Samenslimopen (in Dutch), a joint TU Delft, Wageningen University (WUR) and Erasmus University Medical Centre project, begins its pilot phase this month. It is an online tool that can give a better understanding of how the coronavirus spreads in indoor spaces. The researchers are targeting the hospitality industry first, and at least 15 restaurants have already signed up for the pilot.
Quirine ten Bosch of WUR is leading the project and oversees the virus propagation simulation. From TU Delft, Dorine Duives and her group (CEG Faculty) are responsible for modelling crowds and their behaviour indoors. To combine the two simulations and provide an interface for end-users, Linda van Veen (the TPM Faculty) and her team from Gamelab are building the game-like application.
Tinkering with the indoor space
The tool works in a similar fashion to the Kitchen Planner on the IKEA website. In the first step, users tinker with the layout: tables, entrances, toilets, ventilation etc. The virtual setting should resemble the restaurant’s actual layout as closely as possible. Next, they assign how long a customer can be there and the maximum number of customers in a specific time span. Lastly, they select and determine the preventive measures, such as using face masks, paying either at the table or the cash desk, or setting the distance between tables.
When the formats and the regulations are ready, the simulation starts with the agents (the customers) entering the game. The CEG team’s NOMAD mobility model simulates the agents’ behaviours. The agents will do some activities – sitting in the available chairs, enjoying their meals, and occasionally going to the bathroom. The length of time they spend in the restaurant varies and ends when they open the exit door.
The game-changer is the one agent who is infectious. The game randomly allocates that person and his/her behaviour. WUR’s virus spreading model then begins and renders a certain infection range. Inside the virtual space, other healthy agents might enter the range and brush past the infectious agent, but they will only catch the disease should a certain threshold be met.
The tool also has a heat map feature that shows the virus’ movements, allowing the users to identify the hotspot of the virus. By tinkering with the layout and the preventive measures, the pilot users test various scenarios and, through a process of trial and error, achieve the safest conditions – no healthy agents get infected, and no hotspots formed.

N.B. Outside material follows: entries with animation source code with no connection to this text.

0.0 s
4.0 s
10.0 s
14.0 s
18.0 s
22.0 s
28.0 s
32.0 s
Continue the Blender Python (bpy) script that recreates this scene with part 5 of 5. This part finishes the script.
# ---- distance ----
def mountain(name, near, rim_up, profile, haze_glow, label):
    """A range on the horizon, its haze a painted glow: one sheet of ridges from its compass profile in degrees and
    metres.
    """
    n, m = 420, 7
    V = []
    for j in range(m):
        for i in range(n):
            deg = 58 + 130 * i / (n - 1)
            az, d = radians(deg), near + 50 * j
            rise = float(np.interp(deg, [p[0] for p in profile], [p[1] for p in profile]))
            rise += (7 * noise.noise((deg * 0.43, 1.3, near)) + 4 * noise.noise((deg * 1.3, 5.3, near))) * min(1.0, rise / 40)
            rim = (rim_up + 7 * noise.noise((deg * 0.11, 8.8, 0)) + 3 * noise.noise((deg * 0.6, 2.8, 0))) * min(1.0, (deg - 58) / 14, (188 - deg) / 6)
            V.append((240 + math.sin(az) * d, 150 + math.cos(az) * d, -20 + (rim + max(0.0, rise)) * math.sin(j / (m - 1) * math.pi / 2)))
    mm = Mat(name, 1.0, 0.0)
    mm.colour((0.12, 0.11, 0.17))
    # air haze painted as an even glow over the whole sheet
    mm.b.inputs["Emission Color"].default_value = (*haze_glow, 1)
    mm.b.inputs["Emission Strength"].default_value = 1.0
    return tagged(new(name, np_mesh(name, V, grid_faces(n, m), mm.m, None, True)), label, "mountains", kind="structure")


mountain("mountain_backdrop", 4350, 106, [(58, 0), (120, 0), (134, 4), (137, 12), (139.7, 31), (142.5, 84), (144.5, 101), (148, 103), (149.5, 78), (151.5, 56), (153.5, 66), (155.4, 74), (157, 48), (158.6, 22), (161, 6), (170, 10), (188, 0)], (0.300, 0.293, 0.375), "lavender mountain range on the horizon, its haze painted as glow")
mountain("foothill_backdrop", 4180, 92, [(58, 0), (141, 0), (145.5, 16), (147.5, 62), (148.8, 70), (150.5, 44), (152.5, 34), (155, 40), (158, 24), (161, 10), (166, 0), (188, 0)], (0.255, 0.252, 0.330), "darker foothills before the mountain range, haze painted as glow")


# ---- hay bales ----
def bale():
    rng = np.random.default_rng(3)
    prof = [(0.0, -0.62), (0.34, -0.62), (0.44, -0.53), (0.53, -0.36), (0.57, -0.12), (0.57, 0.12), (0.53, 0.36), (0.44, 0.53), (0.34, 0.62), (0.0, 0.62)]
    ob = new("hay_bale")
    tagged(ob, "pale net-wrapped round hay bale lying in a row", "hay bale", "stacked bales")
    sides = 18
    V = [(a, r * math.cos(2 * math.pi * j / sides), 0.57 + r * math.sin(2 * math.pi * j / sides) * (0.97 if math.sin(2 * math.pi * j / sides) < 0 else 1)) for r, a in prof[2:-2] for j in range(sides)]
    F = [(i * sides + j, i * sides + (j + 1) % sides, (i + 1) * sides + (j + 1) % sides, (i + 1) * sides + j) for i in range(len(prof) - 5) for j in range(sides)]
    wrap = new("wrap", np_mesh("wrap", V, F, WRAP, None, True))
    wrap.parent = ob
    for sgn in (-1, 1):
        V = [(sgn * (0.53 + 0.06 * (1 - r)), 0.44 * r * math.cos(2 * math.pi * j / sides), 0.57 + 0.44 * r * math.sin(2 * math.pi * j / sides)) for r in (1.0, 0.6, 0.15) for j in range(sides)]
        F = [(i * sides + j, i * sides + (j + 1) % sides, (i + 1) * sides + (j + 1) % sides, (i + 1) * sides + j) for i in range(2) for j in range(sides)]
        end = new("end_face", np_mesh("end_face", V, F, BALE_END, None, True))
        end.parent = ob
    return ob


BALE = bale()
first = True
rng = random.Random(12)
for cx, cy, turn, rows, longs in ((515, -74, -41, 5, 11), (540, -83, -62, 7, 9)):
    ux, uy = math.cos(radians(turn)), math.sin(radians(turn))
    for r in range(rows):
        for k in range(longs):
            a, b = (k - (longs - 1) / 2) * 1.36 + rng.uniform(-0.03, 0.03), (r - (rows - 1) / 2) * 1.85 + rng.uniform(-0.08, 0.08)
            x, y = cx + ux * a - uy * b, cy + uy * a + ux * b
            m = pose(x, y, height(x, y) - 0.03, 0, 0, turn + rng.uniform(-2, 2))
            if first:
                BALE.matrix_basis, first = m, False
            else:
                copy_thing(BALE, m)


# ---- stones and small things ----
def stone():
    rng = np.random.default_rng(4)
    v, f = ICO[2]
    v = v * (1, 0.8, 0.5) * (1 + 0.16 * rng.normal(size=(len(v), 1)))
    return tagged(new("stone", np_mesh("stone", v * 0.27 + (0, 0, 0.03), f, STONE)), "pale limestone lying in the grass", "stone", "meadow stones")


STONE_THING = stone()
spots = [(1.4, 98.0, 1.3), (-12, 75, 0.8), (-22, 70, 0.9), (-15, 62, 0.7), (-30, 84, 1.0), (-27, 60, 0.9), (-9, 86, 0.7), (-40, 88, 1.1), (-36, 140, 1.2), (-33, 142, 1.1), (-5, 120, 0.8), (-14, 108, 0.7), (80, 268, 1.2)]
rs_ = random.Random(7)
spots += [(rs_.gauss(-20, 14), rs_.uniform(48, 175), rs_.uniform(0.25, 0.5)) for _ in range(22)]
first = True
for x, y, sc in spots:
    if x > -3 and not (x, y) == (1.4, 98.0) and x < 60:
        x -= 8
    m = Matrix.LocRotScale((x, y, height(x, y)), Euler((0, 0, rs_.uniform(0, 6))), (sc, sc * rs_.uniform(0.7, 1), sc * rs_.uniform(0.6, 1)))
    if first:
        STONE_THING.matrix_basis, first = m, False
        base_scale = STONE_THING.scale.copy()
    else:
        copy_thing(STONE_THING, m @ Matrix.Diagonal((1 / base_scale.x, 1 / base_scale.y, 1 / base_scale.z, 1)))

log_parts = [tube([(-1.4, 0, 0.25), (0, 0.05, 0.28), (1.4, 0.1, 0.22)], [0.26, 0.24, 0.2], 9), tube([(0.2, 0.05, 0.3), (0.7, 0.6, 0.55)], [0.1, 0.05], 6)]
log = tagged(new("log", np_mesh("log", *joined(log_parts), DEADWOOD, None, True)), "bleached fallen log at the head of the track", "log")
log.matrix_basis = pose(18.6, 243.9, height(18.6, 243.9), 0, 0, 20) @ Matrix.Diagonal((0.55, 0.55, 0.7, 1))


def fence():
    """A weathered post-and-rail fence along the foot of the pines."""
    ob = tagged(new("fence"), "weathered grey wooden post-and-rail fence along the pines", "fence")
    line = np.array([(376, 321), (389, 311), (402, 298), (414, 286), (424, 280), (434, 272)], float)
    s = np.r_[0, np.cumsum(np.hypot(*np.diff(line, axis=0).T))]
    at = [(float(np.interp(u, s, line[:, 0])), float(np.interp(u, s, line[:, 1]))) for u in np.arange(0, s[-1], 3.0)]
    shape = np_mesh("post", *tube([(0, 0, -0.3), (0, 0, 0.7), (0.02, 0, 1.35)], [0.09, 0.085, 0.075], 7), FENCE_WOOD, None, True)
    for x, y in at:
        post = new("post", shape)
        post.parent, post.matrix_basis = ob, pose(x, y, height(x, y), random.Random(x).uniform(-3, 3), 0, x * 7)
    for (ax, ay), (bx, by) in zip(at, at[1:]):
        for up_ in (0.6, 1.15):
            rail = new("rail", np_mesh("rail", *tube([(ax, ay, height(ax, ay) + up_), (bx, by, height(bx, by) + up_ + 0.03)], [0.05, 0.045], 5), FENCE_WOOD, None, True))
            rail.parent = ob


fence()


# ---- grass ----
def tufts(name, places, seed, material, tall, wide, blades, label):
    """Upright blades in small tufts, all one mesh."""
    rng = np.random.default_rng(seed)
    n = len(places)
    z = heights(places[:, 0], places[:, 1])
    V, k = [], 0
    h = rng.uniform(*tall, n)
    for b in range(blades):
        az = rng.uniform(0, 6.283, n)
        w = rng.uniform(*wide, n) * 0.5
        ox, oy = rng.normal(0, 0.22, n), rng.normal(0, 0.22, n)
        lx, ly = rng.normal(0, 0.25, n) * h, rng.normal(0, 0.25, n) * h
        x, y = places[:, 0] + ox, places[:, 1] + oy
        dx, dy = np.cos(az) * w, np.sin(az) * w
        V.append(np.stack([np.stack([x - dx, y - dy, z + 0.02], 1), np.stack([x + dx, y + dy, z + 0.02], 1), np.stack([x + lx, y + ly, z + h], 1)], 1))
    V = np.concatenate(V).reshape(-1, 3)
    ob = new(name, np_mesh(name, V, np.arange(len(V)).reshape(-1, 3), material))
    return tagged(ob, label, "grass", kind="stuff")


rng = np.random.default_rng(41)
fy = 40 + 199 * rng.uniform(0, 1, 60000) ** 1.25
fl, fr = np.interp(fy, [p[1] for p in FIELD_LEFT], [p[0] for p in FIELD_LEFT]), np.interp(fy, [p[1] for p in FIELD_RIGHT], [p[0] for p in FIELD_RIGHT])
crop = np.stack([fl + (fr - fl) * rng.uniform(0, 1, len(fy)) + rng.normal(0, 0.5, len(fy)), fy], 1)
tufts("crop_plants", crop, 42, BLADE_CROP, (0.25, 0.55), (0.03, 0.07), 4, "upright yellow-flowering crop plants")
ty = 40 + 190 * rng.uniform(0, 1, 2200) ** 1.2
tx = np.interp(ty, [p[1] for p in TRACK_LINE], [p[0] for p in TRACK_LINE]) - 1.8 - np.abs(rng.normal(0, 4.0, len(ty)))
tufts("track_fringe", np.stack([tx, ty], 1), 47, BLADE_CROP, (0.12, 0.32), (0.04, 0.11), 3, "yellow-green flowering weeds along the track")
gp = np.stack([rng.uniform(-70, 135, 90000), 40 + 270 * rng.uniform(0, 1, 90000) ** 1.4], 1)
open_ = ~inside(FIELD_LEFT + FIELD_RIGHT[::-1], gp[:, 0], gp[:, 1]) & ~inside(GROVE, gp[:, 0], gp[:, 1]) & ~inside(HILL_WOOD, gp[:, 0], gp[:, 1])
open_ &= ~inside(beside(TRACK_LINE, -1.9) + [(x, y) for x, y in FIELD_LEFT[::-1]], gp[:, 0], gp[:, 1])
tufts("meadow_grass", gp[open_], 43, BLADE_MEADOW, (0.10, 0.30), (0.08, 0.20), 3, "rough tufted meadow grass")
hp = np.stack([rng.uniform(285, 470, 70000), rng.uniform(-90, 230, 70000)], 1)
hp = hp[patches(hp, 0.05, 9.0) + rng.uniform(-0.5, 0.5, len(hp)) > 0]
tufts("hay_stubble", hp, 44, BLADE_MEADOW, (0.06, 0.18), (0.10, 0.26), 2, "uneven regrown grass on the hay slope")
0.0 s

Jack van Wanrooij from Restaurant Sjef’s Table (in Dutch) – one of the participating restaurants in the pilot – shares his thoughts on the tool: “It is really easy to use and can give helpful insight, especially on visiting time in my case. By distributing the time slot, the tool displayed a decreasing case of contaminations. So that is what we can adapt when we can finally reopen.”
Not a claim to absolute safety
Van Veen underlines that the tool cannot give a claim to reopen restaurants safely because of positive results. “That is not our intention. While you can simulate the spread of the virus to a certain extent, we can never be 100% sure that the tool pins down exactly how it spreads, even with fixed set-ups. That is why we have a disclaimer on our website (in Dutch),” she says. While restaurant owners can now try out and gain understanding from the application, the decision of when people can have dinner outside again still rests with the Government.
Nevertheless, a better understanding of distances and movements will help people – restaurant owners and customers – behave safely and responsibly after the restriction is lifted. The continuing research means that the prospect of applications is limitless. “In the next phase, we will further develop the tool for other indoor spaces, such as shops and classrooms. With adjustments, it can also be used for other infectious diseases,” ends Ten Bosch.